What could be simpler? Light is like a wave.

Ah, but on the other hand, Einstein demonstrated in 1905 that in order to explain the photoelectric effect, it was necessary (or at least convenient) to assume that light comprises particles. Send a beam of light toward a metal surface, and electrons pop out. Plainly they pop out because they have been knocked off. To accommodate both popping out and knocking off, Einstein found it necessary to think of light as if it were composed of discrete packets of energy.

What could be simpler? Light is like a particle.

It was not entirely clear how in the matter of Young v. Einstein, both men could have been right.

The consortium of physicists who created quantum mechanics in the third decade of the twentieth century—Neils Bohr, Werner Heisenberg, Erwin Schrödinger, Max Born—finessed this problem by declaring Young v. Einstein a draw. Light, they argued, is both like a wave and like a particle, and what is more, it is like a wave and like a particle on the level of individual photons themselves. Photons, physicists came to understand, interfere with themselves, and if deep down no one had the slightest idea how to picture autointerference, what physicists were willing to give up was the picture and not the interference.

The finessing required, as one might imagine, a good deal of finesse.

A quantum particle—an electron or a photon, say—is here, and somewhat later, it is there. The old here-and-there, Schrödinger specified in terms of the properties of a wave. It is here where the wave mounts and there where it dips. Passing through two slits, the wave peaks at the left and peaks as well at the right, flowing, as waves tend to do, through both slits at once.

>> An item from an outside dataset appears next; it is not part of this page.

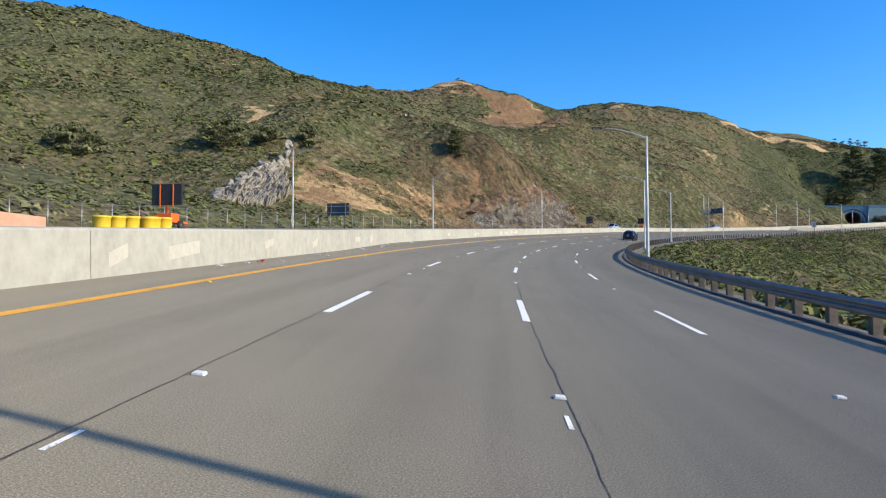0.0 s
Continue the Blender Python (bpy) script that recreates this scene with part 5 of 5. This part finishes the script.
car(other_side(234.5, -11.0), "white sport utility car on the opposite carriageway", (0.62, 0.64, 0.66), WAGON)
car(other_side(280.0, -11.0), "black sport utility car on the opposite carriageway", (0.015, 0.018, 0.022), DARKSUV)
car(other_side(171.0, -11.0), "pale car on the opposite carriageway", (0.6, 0.6, 0.58), PICKUP)


# ---- signs ----
def lettering(text, size, material, parent, m, name="lettering"):
    """Raised flat letters in the built-in font."""
    cu = bpy.data.curves.new(name, "FONT")
    cu.body, cu.size, cu.align_x, cu.align_y, cu.extrude = text, size, "CENTER", "CENTER", 0.004
    tmp = bpy.data.objects.new(name, cu)
    scene.collection.objects.link(tmp)
    bpy.context.view_layer.update()
    me = bpy.data.meshes.new_from_object(tmp.evaluated_get(bpy.context.evaluated_depsgraph_get()))
    bpy.data.objects.remove(tmp)
    me.name = name
    me.materials.clear()
    me.materials.append(material)
    ob = new(name, me)
    ob.parent = parent
    ob.matrix_local = m
    return ob


FACING = pose(0, 0, 0, 90, 0, 0)


def panel(name, w, h, z, face, edge, parent, corner=0.06, y=0.0):
    """A sheet with a border, upright, facing -y, its middle at height z."""
    bm = bmesh.new()
    box(bm, (-w / 2, y, z - h / 2), (w / 2, y + 0.05, z + h / 2), min(corner, 0.02))
    p = part(name, bm, edge, parent)
    bm = bmesh.new()
    box(bm, (-w / 2 + 0.05, y - 0.006, z - h / 2 + 0.05), (w / 2 - 0.05, y - 0.001, z + h / 2 - 0.05))
    part("face", bm, face, p)
    return p


m = road_pose(349.5, 7.5, 0, 0, False)
m.translation.z = on_road(349.5, 9.6).z - 0.9
big = empty("road_sign", m, "green destination sign with white words on a steel post", "road sign")
part("post", tube(bmesh.new(), [(2.4, 0.25, -0.6), (2.4, 0.25, 8.4)], [0.17, 0.15], 14), POLE_STEEL, big)
part("post", tube(bmesh.new(), [(2.4, 0.25, 7.6), (-2.3, 0.25, 7.6)], [0.09, 0.08], 10), POLE_STEEL, big)
part("post", tube(bmesh.new(), [(2.4, 0.25, 6.3), (-2.3, 0.25, 6.3)], [0.09, 0.08], 10), POLE_STEEL, big)
sheet = panel("sheet", 4.7, 2.5, 6.95, GREEN_SIGN, WHITE_SIGN, big)
for text, z in (("Spencer Ave", 7.70), ("Monte Mar Dr", 6.98), ("EXIT 1/2 MILE", 6.25)):
    lettering(text, 0.66 if z > 6.5 else 0.46, WHITE_SIGN, sheet, Matrix.Translation((0, -0.011, z)) @ FACING)

m = road_pose(241.8, 14.2, 0, 0, False)
m.translation.z = on_road(241.8, 9.6).z - 1.3
limit = empty("speed_sign", m, "white speed limit sign on a timber post among bushes", "road sign")
bm = bmesh.new()
box(bm, (-0.07, 0.05, -1.5), (0.07, 0.17, 4.6), 0.01)
part("post", bm, TIMBER, limit)
sheet = panel("sheet", 1.22, 1.52, 3.9, WHITE_SIGN, BLACK_SIGN, limit)
for text, sz2, z in (("MAXIMUM", 0.22, 4.42), ("SPEED", 0.27, 4.12), ("55", 0.80, 3.56)):
    lettering(text, sz2, BLACK_SIGN, sheet, Matrix.Translation((0, -0.011, z)) @ FACING)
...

But a wave is intended to track the moving position of a single particle, and it is here that the formalism of quantum mechanics commits the physicist to a form of legerdemain that has to this day resisted all attempts at explication. It is one thing to say that a wave may pass through two slits; it is quite another thing to say that a single particle may divide its allegiance in just the same way. Nonetheless, this is just what physicists were forced to say. By now, they say it without a second thought. The particle that could be here or there they represent by a wave that is here and there. If that is where the wave is, the particle enjoys a doubling of its position in space, with each position corresponding to a distinct physical state. Somehow both physical states are real and they are real at the same time. They are, as physicists say, superimposed. They exist together. There is no getting rid of them. Superimposed states are themselves described by the undulation of a wave, which is generally described as a wave packet to signify the extent to which it embodies a variety of different quantum states and so a variety of separate waves. It is Schrödinger’s equation that describes the wave packets’ undulations.

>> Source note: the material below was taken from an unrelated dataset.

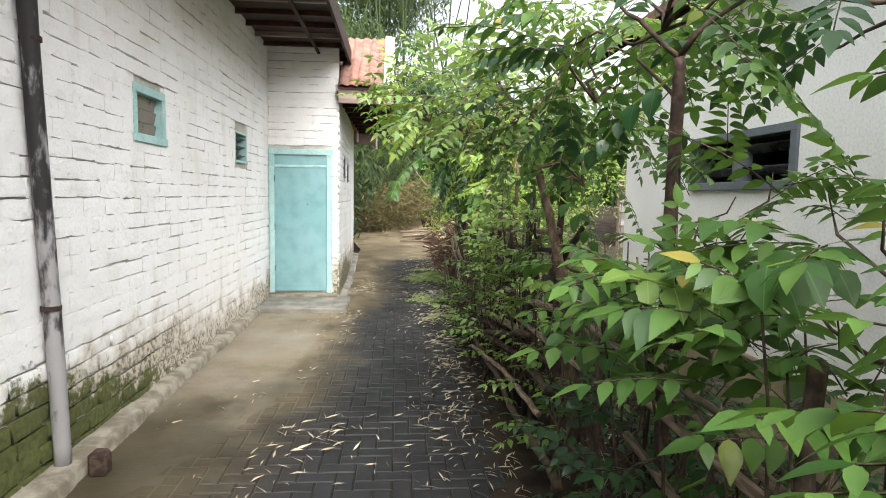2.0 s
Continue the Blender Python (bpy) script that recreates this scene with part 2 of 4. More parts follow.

The formalism of quantum mechanics, physicists at once realized, defeated all efforts to picture the quantum world. If no pictures were available, neither was there a link to common sense. Light is both a wave and a particle, and it is both a wave and a particle at the same time. This conclusion embodies a mystery, one that no subsequent analytical efforts have dissolved. The mystery will not appear entirely unfamiliar to Christians persuaded of the threefold aspect of the deity. If light is a particle and a wave, religious believers might observe, God is a Father, a Son, and a Holy Ghost. This is not an analogy that has captured the allegiance of scientific atheists.

The interpretation of quantum mechanical formalism did little to dispel the mystery it embodied. In 1926, Max Born provided the standard scheme by which the equations of quantum mechanics might be understood. The details are complex, but in a rough-and-ready way, Born suggested that the quantum mechanical waves passing sedately throughout the universe might be understood in terms of the probabilities that they reveal. Thus the amplitude of a wave is a sign that quite likely there is a particle there and so a clue to its position, and the distance between wave peaks is again a sign that quite likely the particle is traveling with a particular momentum. A wave with two peaks rising like the devil’s horns might represent a particle dividing its allegiances equally between two slits.

Under Born’s interpretation of quantum mechanics, the identity of a particle undergoes further deconstruction. The old here-or-there has long since passed to the new here- and -there, but what is here and there is now a matter of chance. Having impossibly divided itself between two slits, a single photon undergoes further demotion to appear in quantum mechanics as the ghost of its position. It could be here, it could be there, and somehow it could be at both places at once.

These divided allegiances come to an end abruptly when an observer, padding in from outside the quantum system, undertakes a measurement. So long as no one is looking, the electron is all things to all men. But let the physicist have a look, and boom! the particle that could be here and there becomes here or there all over again. The wave packet collapses into just one of its possibilities. The other quantum states that it embodies vanish, and they vanish instantaneously.

No one knows why.

Niels Bohr—widely considered to be inscrutable in his conversation, owing to the particular flavor of his Danish Grope and Mumble—embraced this interpretation of quantum mechanics, whence its designation as the Copenhagen interpretation. It has become canonical.